Ce gaz providentiel risque plus d’apporter des conflits que paix et richesse

Néanmoins, pour Senem Aydin-Düzgit, professeur en droit international interviewée par De Morgen, une escalade n’est pas réaliste, car les Turcs savent que des actions militaires seraient suivies de réactions de la part d’autres pays d’Europe, mais aussi des États-Unis. Et la guerre en Ukraine montre à quel point une telle situation est absurde. Or Erdogan est avant tout un politicien pragmatique. Il sait qu’il est isolé et que le pays s’est aliéné de nombreux partenaires. Il n’ignore pas non plus qu’il y a un rapprochement entre la Grèce, la République de Chypre, Israël et l’Égypte.

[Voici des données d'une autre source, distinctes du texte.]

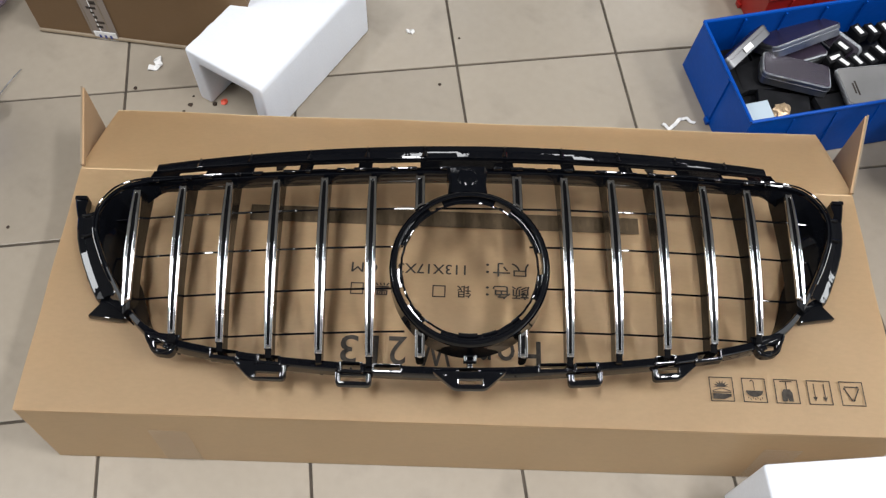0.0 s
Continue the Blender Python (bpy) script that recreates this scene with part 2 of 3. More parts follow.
def crumple(name, size, at, mat, label, category, seed, rough=0.35):
    bm = bmesh.new()
    bmesh.ops.create_icosphere(bm, subdivisions=5 if max(size) > 0.03 else 3, radius=1)
    for v in bm.verts:
        p = v.co.copy()
        k = 1 + rough * (noise.noise(p * 1.7 + Vector((seed, 0, 0))) + 0.6 * abs(noise.noise(p * 3.6 + Vector((0, seed, 0)))) + 0.3 * abs(noise.noise(p * 8.0)) - 0.3)
        v.co = Vector((p.x * size[0], p.y * size[1], max(p.z, -0.55) * size[2])) * k
    low = min(v.co.z for v in bm.verts)
    for v in bm.verts:
        v.co.z -= low
    ob = part(name, bm, mat, m=pose(*at), smooth=45)
    return tagged(ob, label, category)


# ---- room ----
ANGLE, PITCH = 8.6, 0.3006
grid = pose(-0.016, 0.735, 0, 0, 0, ANGLE)
DEPTH, MIDDLE = NORTH - SOUTH, (NORTH + SOUTH) / 2
floor = tagged(part("floor", block((2 * HALF_WIDTH, DEPTH, 0.1), (0, MIDDLE, -0.1035)), GROUT, smooth=0), "beige glazed square floor tiles with dark dirty joints", "floor", kind="structure")


# Walls and ceiling stand out of view, added to bound and bounce the light.
def room():
    for name, y, mat in (("wall_south", SOUTH - 0.05, WALL), ("wall_north", NORTH + 0.05, SHADE)):
        tagged(part(name, block((2 * HALF_WIDTH + 0.2, 0.1, CEIL + 0.1), (0, y, -0.1)), mat, smooth=0), "plain unseen wall, toned for bounce light", "wall", kind="structure")
    # The openings in the side walls only hold the added fill panels.
    for name, x in (("wall_west", -HALF_WIDTH - 0.05), ("wall_east", HALF_WIDTH + 0.05)):
        wall = bmesh.new()
        at = SOUTH
        for y, w, low, high, _ in SIDE:
            block((0.1, y - w / 2 - at, CEIL + 0.1), (x, (y - w / 2 + at) / 2, -0.1), bm=wall)
            block((0.1, w, low + 0.1), (x, y, -0.1), bm=wall)
            block((0.1, w, CEIL - high), (x, y, high), bm=wall)
            at = y + w / 2
        block((0.1, NORTH - at, CEIL + 0.1), (x, (at + NORTH) / 2, -0.1), bm=wall)
        tagged(part(name, wall, WALL, smooth=0), "plain unseen wall with two openings for added fill panels", "wall", kind="structure")
    tagged(part("ceiling", block((2 * HALF_WIDTH + 0.2, DEPTH + 0.2, 0.1), (0, MIDDLE, CEIL)), CEILING_GREY, smooth=0), "plain grey unseen ceiling, toned for bounce light", "ceiling", kind="structure")


room()

# ---- carton under the grille ----
BD, BH = 0.363, 0.17
FRONT = 0.002


def panel(points, thick, bm=None):
    """A board over a quad of points, thickened along its normal."""
    a, b, c, d = (Vector(p) for p in points)
    n = (b - a).cross(d - a).normalized() * thick
    return loft([[a, b, c, d], [a - n, b - n, c - n, d - n]], bm=bm)


def carton():
    box = empty("carton", pose(0, FRONT, 0), "brown corrugated cardboard carton lying flat, open at the back", "carton")
    left, right, t = -0.565, 0.5705, 0.005

    def across(k):
        return left + (right - left) * k

    def front_y(x):
        """The front edge stands a little askew."""
        return -0.0015 + 0.0062 * x

    # The lid panel sags a little between its edges.
    bm = bmesh.new()
    nx, ny = 40, 14
    rows = []
    for j in range(ny + 1):
        f = j / ny
        rows.append([(across(i / nx), front_y(across(i / nx)) * (1 - f) + (BD + 0.002 * i / nx) * f, BH + 0.0015 * math.sin(i * 0.7 + j) * math.sin(math.pi * f)) for i in range(nx + 1)])
    loft(rows, closed_row=False, bm=bm)
    bmesh.ops.solidify(bm, geom=bm.faces[:], thickness=t)
    part("top_panel", bm, CARD, box)
    part("bottom_panel", block((right - left - 0.002, BD - 0.004, t), ((left + right) / 2, BD / 2 + 0.002, 0.001)), CARD, box, smooth=0)
    # Front panel, bowed out slightly towards the floor.
    section = [(-0.011 * (1 - k / 8), 0.001 + (BH - 0.007) * k / 8) for k in range(9)]
    section += [(y + t, z) for y, z in section[::-1]]
    xs = [across(0.001 + 0.998 * i / 24) for i in range(25)]
    rows = [[(x, y + front_y(x) + 0.0012 * math.sin(i * 0.9) * math.sin(math.pi * z / BH), z) for y, z in section] for i, x in enumerate(xs)]
    part("front_panel", loft(rows), CARD, box)
    # Rounded front fold.
    part("fold", rod([(x, front_y(x) + 0.0032, BH - 0.0041) for x in xs], 0.0034, 12), CARD, box)
    for s, x in ((-1, left), (1, right)):
        part("side_panel", panel([(x, front_y(x) + 0.004, 0.001), (x, BD, 0.001), (x, BD, BH - 0.006), (x, front_y(x) + 0.004, BH - 0.006)], t * s), CARD, box, smooth=0)
    # Long flap at the back, hanging down from its crease.
    end_y, end_z = BD + 0.158, 0.103
    rows = []
    for j in range(7):
        k = j / 6
        y, z = BD + 0.001 + (end_y - BD) * k, BH - 0.0006 - (BH - end_z) * (k**1.12)
        rows.append([(across(i / 40), y + 0.002 * i / 40 + (0.0012 * noise.noise(Vector((i * 0.8, 3, 0))) if j == 6 else 0), z + 0.0012 * math.sin(i * 0.5) * k) for i in range(41)])
    bm = loft(rows, closed_row=False)
    bmesh.ops.solidify(bm, geom=bm.faces[:], thickness=t)
    flap_part = part("long_flap", bm, CARD, box, "long cardboard flap folded out")
    part("flute_edge", rod([(x, y + 0.0004, z - 0.0018) for x, y, z in rows[-1]], 0.0018, 8), CARD_CUT, flap_part, "pale cut edge")
    part("crease", rod([(left + 0.002, BD + 0.0005, BH - 0.002), (right - 0.002, BD + 0.0025, BH - 0.002)], 0.0022, 10), CARD, box)
    # Dust flaps at both ends.
    for s, far, top in ((-1, (0.5995, 0.5146), 0.167), (1, (0.6226, 0.5138), 0.1693)):
        a, b = Vector(((left if s < 0 else right) - s * 0.002, BD + 0.004, 0)), Vector((s * far[0], far[1], 0))
        up = Vector((0, 0, 1))
        flap = part("dust_flap", panel([a + up * 0.004, b + up * 0.004, b + up * top, a + up * (BH + 0.004)], 0.003 * s), CARD_SHADED, box, smooth=0)
        out = Vector((s * 0.0024, 0, 0))
        rim = panel([a + out + up * (BH + 0.0005), b + out + up * (top - 0.0035), b + out + up * (top + 0.0005), a + out + up * (BH + 0.0045)], 0.0024 * s)
        part("flute_edge", rim, CARD_EDGE, flap, "torn corrugated edge", smooth=0)
        nub = panel([b + out + up * 0.004, b + out * 1.6 + up * 0.004 + Vector((0, 0.002, 0)), b + out * 1.6 + up * top + Vector((0, 0.002, 0)), b + out + up * top], 0.003 * s)
        part("flute_edge", nub, CARD_EDGE, flap, smooth=0)
    # Clear tape over the front panel.
    for x, wide in ((-0.3825, 0.051), (0.43, 0.051)):
        bm = bmesh.new()
        skin = [[(x - wide / 2 + wide * i / 4, front_y(x) - 0.0125 + 0.011 * z / BH + 0.0006, z) for z in (0.002, 0.04, 0.08, 0.118)] for i in range(5)]
        loft(skin, closed_row=False, bm=bm)
        bmesh.ops.solidify(bm, geom=bm.faces[:], thickness=0.0004)
        bmesh.ops.translate(bm, vec=(0, -0.0012, 0), verts=bm.verts)
        part("tape", bm, TAPE, box, "clear packing tape")
    return box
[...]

Tout ceci étant dit, et malgré les belles intentions de coopération et un pragmatisme certain, on ne peut cependant que constater que l’intérêt croissant des puissances extérieures pour le gaz de la Méditerranée orientale se traduit par une militarisation de la région. Cette découverte de gisement de gaz providentiel et riche en promesses risque donc bien de ne pas apporter la paix et la richesse dans cette région, mais seulement plus de conflits et de discorde. Tout cela sans compter que ces projets gaziers parfois pharaoniques font l’impasse sur la question du réchauffement climatique. L’exploitation massive des ressources gazières de la Méditerranée orientale est en effet incompatible avec l’accord de Paris sur le climat de 2015.